═══ Supplied information

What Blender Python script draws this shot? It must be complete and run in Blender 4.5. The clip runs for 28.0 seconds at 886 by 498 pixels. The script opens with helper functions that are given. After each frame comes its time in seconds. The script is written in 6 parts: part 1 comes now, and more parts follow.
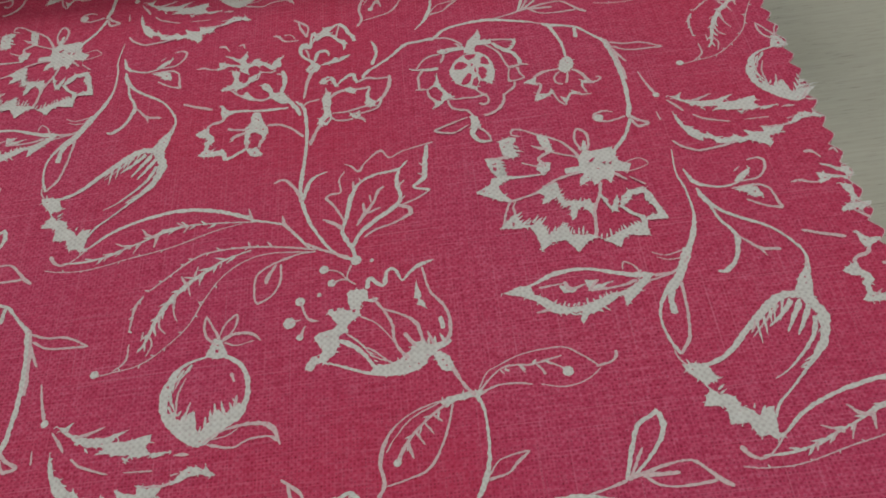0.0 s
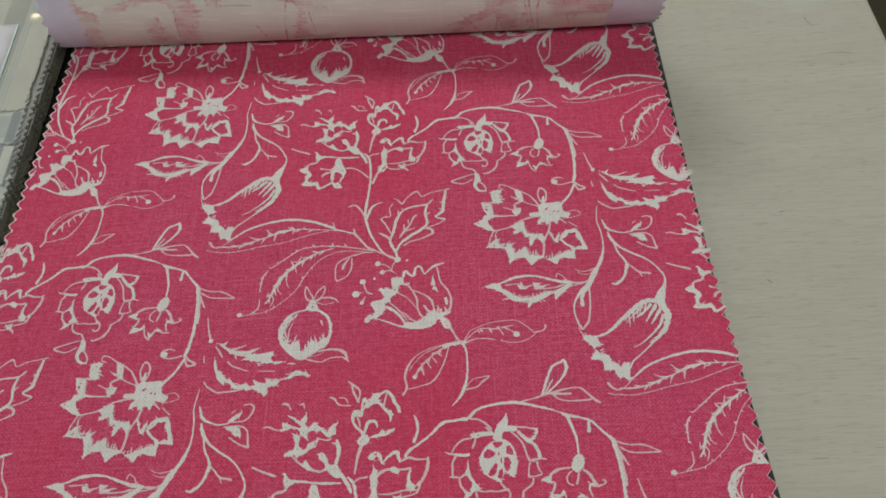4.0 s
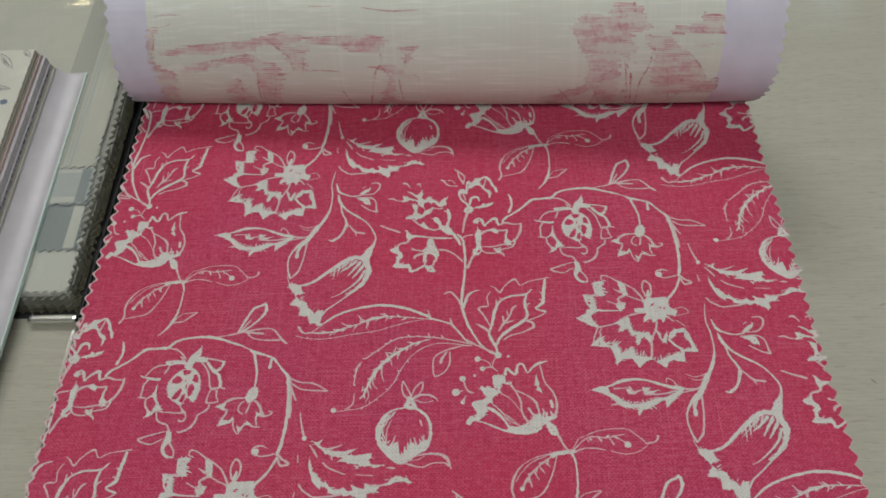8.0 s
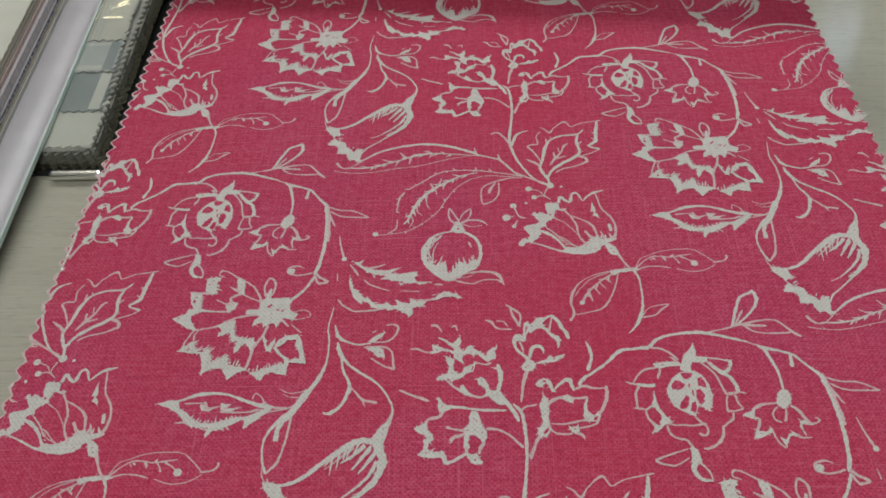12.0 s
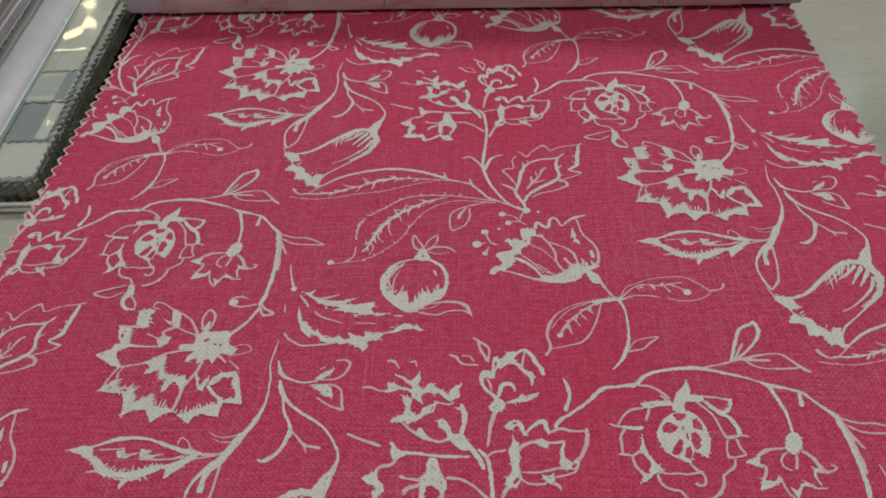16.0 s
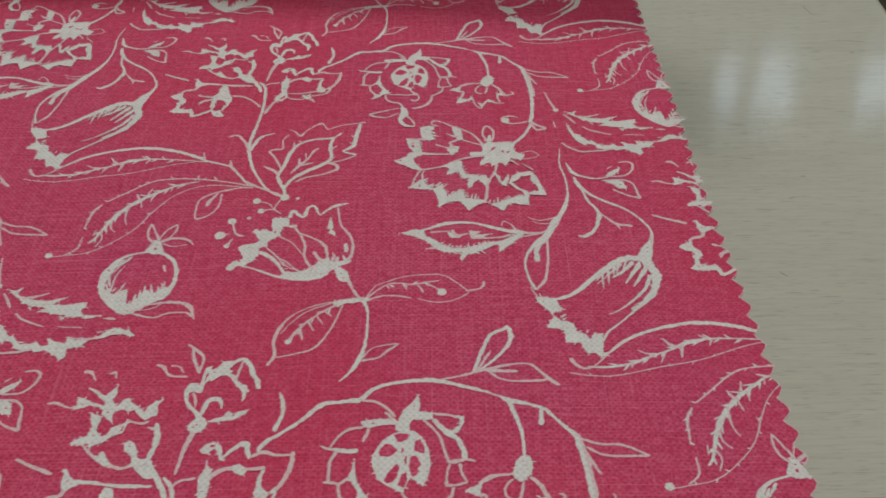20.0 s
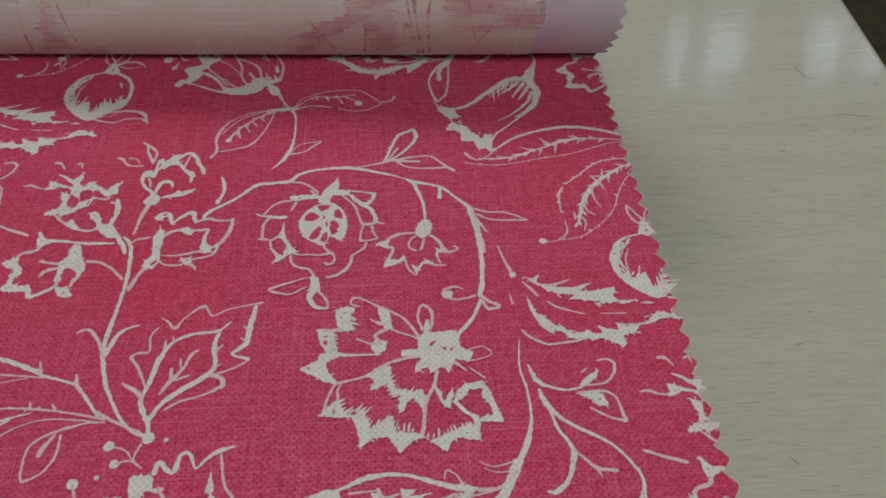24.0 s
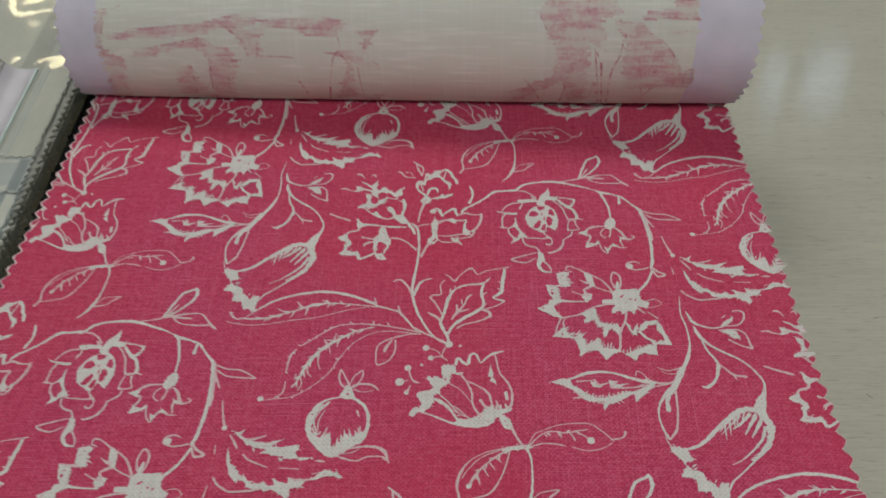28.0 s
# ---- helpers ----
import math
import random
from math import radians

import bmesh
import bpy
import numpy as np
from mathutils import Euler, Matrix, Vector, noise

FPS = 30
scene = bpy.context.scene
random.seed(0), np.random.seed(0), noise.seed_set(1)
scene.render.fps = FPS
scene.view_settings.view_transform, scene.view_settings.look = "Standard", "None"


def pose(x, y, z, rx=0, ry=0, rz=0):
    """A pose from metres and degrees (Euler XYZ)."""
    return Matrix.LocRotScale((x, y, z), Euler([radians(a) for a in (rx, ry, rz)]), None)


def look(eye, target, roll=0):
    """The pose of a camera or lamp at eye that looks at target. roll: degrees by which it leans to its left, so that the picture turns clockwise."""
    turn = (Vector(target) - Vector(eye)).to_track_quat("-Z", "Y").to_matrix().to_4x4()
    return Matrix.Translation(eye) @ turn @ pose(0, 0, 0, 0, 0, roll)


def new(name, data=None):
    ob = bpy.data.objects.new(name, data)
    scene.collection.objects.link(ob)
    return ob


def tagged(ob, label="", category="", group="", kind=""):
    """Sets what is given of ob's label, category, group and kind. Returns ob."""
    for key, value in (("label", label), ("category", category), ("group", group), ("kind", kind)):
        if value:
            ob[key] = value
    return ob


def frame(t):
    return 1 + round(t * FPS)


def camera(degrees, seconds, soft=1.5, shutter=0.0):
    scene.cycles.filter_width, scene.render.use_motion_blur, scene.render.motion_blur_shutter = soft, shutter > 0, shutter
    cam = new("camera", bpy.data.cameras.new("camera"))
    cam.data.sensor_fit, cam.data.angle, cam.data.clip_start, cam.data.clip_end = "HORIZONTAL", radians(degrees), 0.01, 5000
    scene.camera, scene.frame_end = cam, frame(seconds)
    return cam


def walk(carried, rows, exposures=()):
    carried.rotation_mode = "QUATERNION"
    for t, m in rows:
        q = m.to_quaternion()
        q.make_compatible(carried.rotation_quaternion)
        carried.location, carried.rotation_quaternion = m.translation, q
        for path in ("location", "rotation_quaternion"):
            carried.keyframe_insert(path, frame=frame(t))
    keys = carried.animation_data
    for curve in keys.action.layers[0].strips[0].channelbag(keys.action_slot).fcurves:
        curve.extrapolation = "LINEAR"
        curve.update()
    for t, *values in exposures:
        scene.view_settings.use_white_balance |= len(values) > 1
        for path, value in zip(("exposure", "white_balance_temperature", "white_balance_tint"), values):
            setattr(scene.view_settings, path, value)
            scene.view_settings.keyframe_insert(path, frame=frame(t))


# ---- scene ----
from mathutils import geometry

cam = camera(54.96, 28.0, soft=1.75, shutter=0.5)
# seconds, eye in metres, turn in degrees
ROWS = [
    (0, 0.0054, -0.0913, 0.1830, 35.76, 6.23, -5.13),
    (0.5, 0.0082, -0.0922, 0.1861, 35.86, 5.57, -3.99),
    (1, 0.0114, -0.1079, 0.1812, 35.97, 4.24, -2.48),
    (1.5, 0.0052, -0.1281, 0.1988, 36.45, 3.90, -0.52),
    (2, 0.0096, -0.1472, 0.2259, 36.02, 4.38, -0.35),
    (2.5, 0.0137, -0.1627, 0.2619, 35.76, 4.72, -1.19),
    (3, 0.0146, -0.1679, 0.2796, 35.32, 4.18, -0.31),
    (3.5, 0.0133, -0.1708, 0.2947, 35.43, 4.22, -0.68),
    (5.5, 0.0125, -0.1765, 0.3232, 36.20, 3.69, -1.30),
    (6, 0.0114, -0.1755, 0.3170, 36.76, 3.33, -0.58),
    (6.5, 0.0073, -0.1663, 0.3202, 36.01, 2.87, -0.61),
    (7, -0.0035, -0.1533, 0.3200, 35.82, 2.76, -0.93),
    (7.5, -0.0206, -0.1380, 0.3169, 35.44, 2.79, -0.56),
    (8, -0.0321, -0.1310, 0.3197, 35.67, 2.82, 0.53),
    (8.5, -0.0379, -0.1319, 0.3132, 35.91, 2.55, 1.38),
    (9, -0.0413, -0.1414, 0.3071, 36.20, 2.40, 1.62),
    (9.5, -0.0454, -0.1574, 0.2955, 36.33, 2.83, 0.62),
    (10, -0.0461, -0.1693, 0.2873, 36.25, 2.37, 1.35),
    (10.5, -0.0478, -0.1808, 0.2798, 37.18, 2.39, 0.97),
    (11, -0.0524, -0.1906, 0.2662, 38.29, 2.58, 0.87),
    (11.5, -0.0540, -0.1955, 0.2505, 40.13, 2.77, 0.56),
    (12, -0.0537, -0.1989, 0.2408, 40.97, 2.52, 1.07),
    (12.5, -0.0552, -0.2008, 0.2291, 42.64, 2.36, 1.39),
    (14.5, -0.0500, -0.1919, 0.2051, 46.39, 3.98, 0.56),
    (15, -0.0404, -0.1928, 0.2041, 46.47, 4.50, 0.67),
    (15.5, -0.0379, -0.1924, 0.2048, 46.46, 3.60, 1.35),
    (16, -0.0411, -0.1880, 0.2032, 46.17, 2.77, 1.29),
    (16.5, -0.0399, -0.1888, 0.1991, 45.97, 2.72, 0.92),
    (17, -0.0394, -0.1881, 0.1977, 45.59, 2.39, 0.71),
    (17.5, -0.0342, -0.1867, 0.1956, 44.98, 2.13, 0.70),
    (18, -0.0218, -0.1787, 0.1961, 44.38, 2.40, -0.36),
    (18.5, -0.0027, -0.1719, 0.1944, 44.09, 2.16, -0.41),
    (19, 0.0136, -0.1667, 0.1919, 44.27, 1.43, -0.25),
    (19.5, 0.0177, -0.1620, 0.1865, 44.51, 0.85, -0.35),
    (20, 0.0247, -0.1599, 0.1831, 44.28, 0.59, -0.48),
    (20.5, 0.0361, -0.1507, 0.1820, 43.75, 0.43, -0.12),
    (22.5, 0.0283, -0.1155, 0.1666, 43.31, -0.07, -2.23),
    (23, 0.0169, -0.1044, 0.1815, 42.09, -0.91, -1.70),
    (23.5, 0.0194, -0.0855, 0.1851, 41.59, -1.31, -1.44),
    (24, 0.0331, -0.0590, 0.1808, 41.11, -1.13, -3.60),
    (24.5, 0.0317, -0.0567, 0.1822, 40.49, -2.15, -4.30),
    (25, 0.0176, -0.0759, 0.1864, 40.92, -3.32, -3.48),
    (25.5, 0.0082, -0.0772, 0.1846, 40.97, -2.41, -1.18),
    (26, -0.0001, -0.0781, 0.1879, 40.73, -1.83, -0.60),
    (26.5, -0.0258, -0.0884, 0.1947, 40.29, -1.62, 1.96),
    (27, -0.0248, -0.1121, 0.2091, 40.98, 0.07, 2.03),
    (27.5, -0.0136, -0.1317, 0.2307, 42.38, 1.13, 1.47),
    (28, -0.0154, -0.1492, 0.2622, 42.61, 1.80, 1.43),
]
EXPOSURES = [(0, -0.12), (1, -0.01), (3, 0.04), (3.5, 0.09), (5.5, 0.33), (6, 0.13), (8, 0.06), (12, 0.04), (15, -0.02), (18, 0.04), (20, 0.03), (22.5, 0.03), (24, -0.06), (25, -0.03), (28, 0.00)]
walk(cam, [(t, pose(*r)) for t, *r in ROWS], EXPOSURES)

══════

Exercise: Repeat the material above in full and exactly, apart from the pictures.

Task solution:
What Blender Python script draws this shot? It must be complete and run in Blender 4.5. The clip runs for 28.0 seconds at 886 by 498 pixels. The script opens with helper functions that are given. After each frame comes its time in seconds. The script is written in 6 parts: part 1 comes now, and more parts follow.
0.0 s
4.0 s
8.0 s
12.0 s
16.0 s
20.0 s
24.0 s
28.0 s
# ---- helpers ----
import math
import random
from math import radians

import bmesh
import bpy
import numpy as np
from mathutils import Euler, Matrix, Vector, noise

FPS = 30
scene = bpy.context.scene
random.seed(0), np.random.seed(0), noise.seed_set(1)
scene.render.fps = FPS
scene.view_settings.view_transform, scene.view_settings.look = "Standard", "None"


def pose(x, y, z, rx=0, ry=0, rz=0):
    """A pose from metres and degrees (Euler XYZ)."""
    return Matrix.LocRotScale((x, y, z), Euler([radians(a) for a in (rx, ry, rz)]), None)


def look(eye, target, roll=0):
    """The pose of a camera or lamp at eye that looks at target. roll: degrees by which it leans to its left, so that the picture turns clockwise."""
    turn = (Vector(target) - Vector(eye)).to_track_quat("-Z", "Y").to_matrix().to_4x4()
    return Matrix.Translation(eye) @ turn @ pose(0, 0, 0, 0, 0, roll)


def new(name, data=None):
    ob = bpy.data.objects.new(name, data)
    scene.collection.objects.link(ob)
    return ob


def tagged(ob, label="", category="", group="", kind=""):
    """Sets what is given of ob's label, category, group and kind. Returns ob."""
    for key, value in (("label", label), ("category", category), ("group", group), ("kind", kind)):
        if value:
            ob[key] = value
    return ob


def frame(t):
    return 1 + round(t * FPS)


def camera(degrees, seconds, soft=1.5, shutter=0.0):
    scene.cycles.filter_width, scene.render.use_motion_blur, scene.render.motion_blur_shutter = soft, shutter > 0, shutter
    cam = new("camera", bpy.data.cameras.new("camera"))
    cam.data.sensor_fit, cam.data.angle, cam.data.clip_start, cam.data.clip_end = "HORIZONTAL", radians(degrees), 0.01, 5000
    scene.camera, scene.frame_end = cam, frame(seconds)
    return cam


def walk(carried, rows, exposures=()):
    carried.rotation_mode = "QUATERNION"
    for t, m in rows:
        q = m.to_quaternion()
        q.make_compatible(carried.rotation_quaternion)
        carried.location, carried.rotation_quaternion = m.translation, q
        for path in ("location", "rotation_quaternion"):
            carried.keyframe_insert(path, frame=frame(t))
    keys = carried.animation_data
    for curve in keys.action.layers[0].strips[0].channelbag(keys.action_slot).fcurves:
        curve.extrapolation = "LINEAR"
        curve.update()
    for t, *values in exposures:
        scene.view_settings.use_white_balance |= len(values) > 1
        for path, value in zip(("exposure", "white_balance_temperature", "white_balance_tint"), values):
            setattr(scene.view_settings, path, value)
            scene.view_settings.keyframe_insert(path, frame=frame(t))


# ---- scene ----
from mathutils import geometry

cam = camera(54.96, 28.0, soft=1.75, shutter=0.5)
# seconds, eye in metres, turn in degrees
ROWS = [
    (0, 0.0054, -0.0913, 0.1830, 35.76, 6.23, -5.13),
    (0.5, 0.0082, -0.0922, 0.1861, 35.86, 5.57, -3.99),
    (1, 0.0114, -0.1079, 0.1812, 35.97, 4.24, -2.48),
    (1.5, 0.0052, -0.1281, 0.1988, 36.45, 3.90, -0.52),
    (2, 0.0096, -0.1472, 0.2259, 36.02, 4.38, -0.35),
    (2.5, 0.0137, -0.1627, 0.2619, 35.76, 4.72, -1.19),
    (3, 0.0146, -0.1679, 0.2796, 35.32, 4.18, -0.31),
    (3.5, 0.0133, -0.1708, 0.2947, 35.43, 4.22, -0.68),
    (5.5, 0.0125, -0.1765, 0.3232, 36.20, 3.69, -1.30),
    (6, 0.0114, -0.1755, 0.3170, 36.76, 3.33, -0.58),
    (6.5, 0.0073, -0.1663, 0.3202, 36.01, 2.87, -0.61),
    (7, -0.0035, -0.1533, 0.3200, 35.82, 2.76, -0.93),
    (7.5, -0.0206, -0.1380, 0.3169, 35.44, 2.79, -0.56),
    (8, -0.0321, -0.1310, 0.3197, 35.67, 2.82, 0.53),
    (8.5, -0.0379, -0.1319, 0.3132, 35.91, 2.55, 1.38),
    (9, -0.0413, -0.1414, 0.3071, 36.20, 2.40, 1.62),
    (9.5, -0.0454, -0.1574, 0.2955, 36.33, 2.83, 0.62),
    (10, -0.0461, -0.1693, 0.2873, 36.25, 2.37, 1.35),
    (10.5, -0.0478, -0.1808, 0.2798, 37.18, 2.39, 0.97),
    (11, -0.0524, -0.1906, 0.2662, 38.29, 2.58, 0.87),
    (11.5, -0.0540, -0.1955, 0.2505, 40.13, 2.77, 0.56),
    (12, -0.0537, -0.1989, 0.2408, 40.97, 2.52, 1.07),
    (12.5, -0.0552, -0.2008, 0.2291, 42.64, 2.36, 1.39),
    (14.5, -0.0500, -0.1919, 0.2051, 46.39, 3.98, 0.56),
    (15, -0.0404, -0.1928, 0.2041, 46.47, 4.50, 0.67),
    (15.5, -0.0379, -0.1924, 0.2048, 46.46, 3.60, 1.35),
    (16, -0.0411, -0.1880, 0.2032, 46.17, 2.77, 1.29),
    (16.5, -0.0399, -0.1888, 0.1991, 45.97, 2.72, 0.92),
    (17, -0.0394, -0.1881, 0.1977, 45.59, 2.39, 0.71),
    (17.5, -0.0342, -0.1867, 0.1956, 44.98, 2.13, 0.70),
    (18, -0.0218, -0.1787, 0.1961, 44.38, 2.40, -0.36),
    (18.5, -0.0027, -0.1719, 0.1944, 44.09, 2.16, -0.41),
    (19, 0.0136, -0.1667, 0.1919, 44.27, 1.43, -0.25),
    (19.5, 0.0177, -0.1620, 0.1865, 44.51, 0.85, -0.35),
    (20, 0.0247, -0.1599, 0.1831, 44.28, 0.59, -0.48),
    (20.5, 0.0361, -0.1507, 0.1820, 43.75, 0.43, -0.12),
    (22.5, 0.0283, -0.1155, 0.1666, 43.31, -0.07, -2.23),
    (23, 0.0169, -0.1044, 0.1815, 42.09, -0.91, -1.70),
    (23.5, 0.0194, -0.0855, 0.1851, 41.59, -1.31, -1.44),
    (24, 0.0331, -0.0590, 0.1808, 41.11, -1.13, -3.60),
    (24.5, 0.0317, -0.0567, 0.1822, 40.49, -2.15, -4.30),
    (25, 0.0176, -0.0759, 0.1864, 40.92, -3.32, -3.48),
    (25.5, 0.0082, -0.0772, 0.1846, 40.97, -2.41, -1.18),
    (26, -0.0001, -0.0781, 0.1879, 40.73, -1.83, -0.60),
    (26.5, -0.0258, -0.0884, 0.1947, 40.29, -1.62, 1.96),
    (27, -0.0248, -0.1121, 0.2091, 40.98, 0.07, 2.03),
    (27.5, -0.0136, -0.1317, 0.2307, 42.38, 1.13, 1.47),
    (28, -0.0154, -0.1492, 0.2622, 42.61, 1.80, 1.43),
]
EXPOSURES = [(0, -0.12), (1, -0.01), (3, 0.04), (3.5, 0.09), (5.5, 0.33), (6, 0.13), (8, 0.06), (12, 0.04), (15, -0.02), (18, 0.04), (20, 0.03), (22.5, 0.03), (24, -0.06), (25, -0.03), (28, 0.00)]
walk(cam, [(t, pose(*r)) for t, *r in ROWS], EXPOSURES)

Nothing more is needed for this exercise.